= Cammell Laird Shipyard occupation =

The Cammell Laird Shipyard occupation was a 1984 labour dispute that took place at the Cammell Laird shipyard in Birkenhead, England. The dispute was result of compulsory redundancies at the shipyard and involved the occupation of two vessels to prevent them being removed. The protestors were arrested and later jailed for their actions.

==History==
May 1984 saw just under a thousand redundancies announced at the shipyard, prompting hundreds of workers to down tools in protest. During the dispute, some of the workers occupied a partially built gas rig, AV-1. By August, the number of protestors occupying the vessel had dropped to 37 but they were facing increasing pressure to leave the site. Their wives received letters warning of prison sentences if the protestors refused to leave the site. A writ was posted in September charging them in absentia with trespassing. Government minister Geoffrey Howe had used antiquated law originating from the monks of Birkenhead Priory hundreds of years before.
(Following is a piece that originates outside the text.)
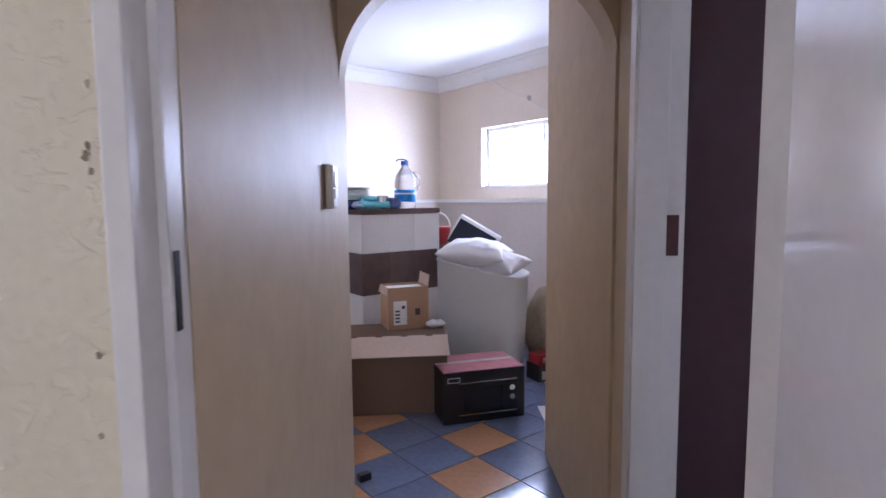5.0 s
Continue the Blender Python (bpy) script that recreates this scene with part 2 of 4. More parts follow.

Police arrested 37 men who were sentenced in their absence to 30 days' imprisonment for contempt of court after defying a judge's orders to leave the rig. The workers lost their right to redundancy and a pension.

==Legal action==
Responding to questions from four MPs in parliament in April 2017, government Justice Minister Phillip Lee agreed to look into the case if re-elected in the forthcoming June election.

Labour MEPs took the fight to clear the worker's names to the European Parliament in July 2013, having had a petition successfully accepted in December 2012 by the petitions committee in Strasbourg. Labour MEP Judith Kirton-Darling claimed that no law was broken and the protestors were never told why they were arrested, and called for the government to release the official documents relating to the incident.

An early day motion was submitted to the UK Parliament in April 2021 which called for an enquiry and the release associated official documents.

In February 2023, the issue was again raised in Parliament, with MPs Gareth Thomas and Ian Byrne pushing for an inquiry into the event. Justice minister Edward Argar suggested the members should write to him in order to begin investigations as to what potential legal routes would be available.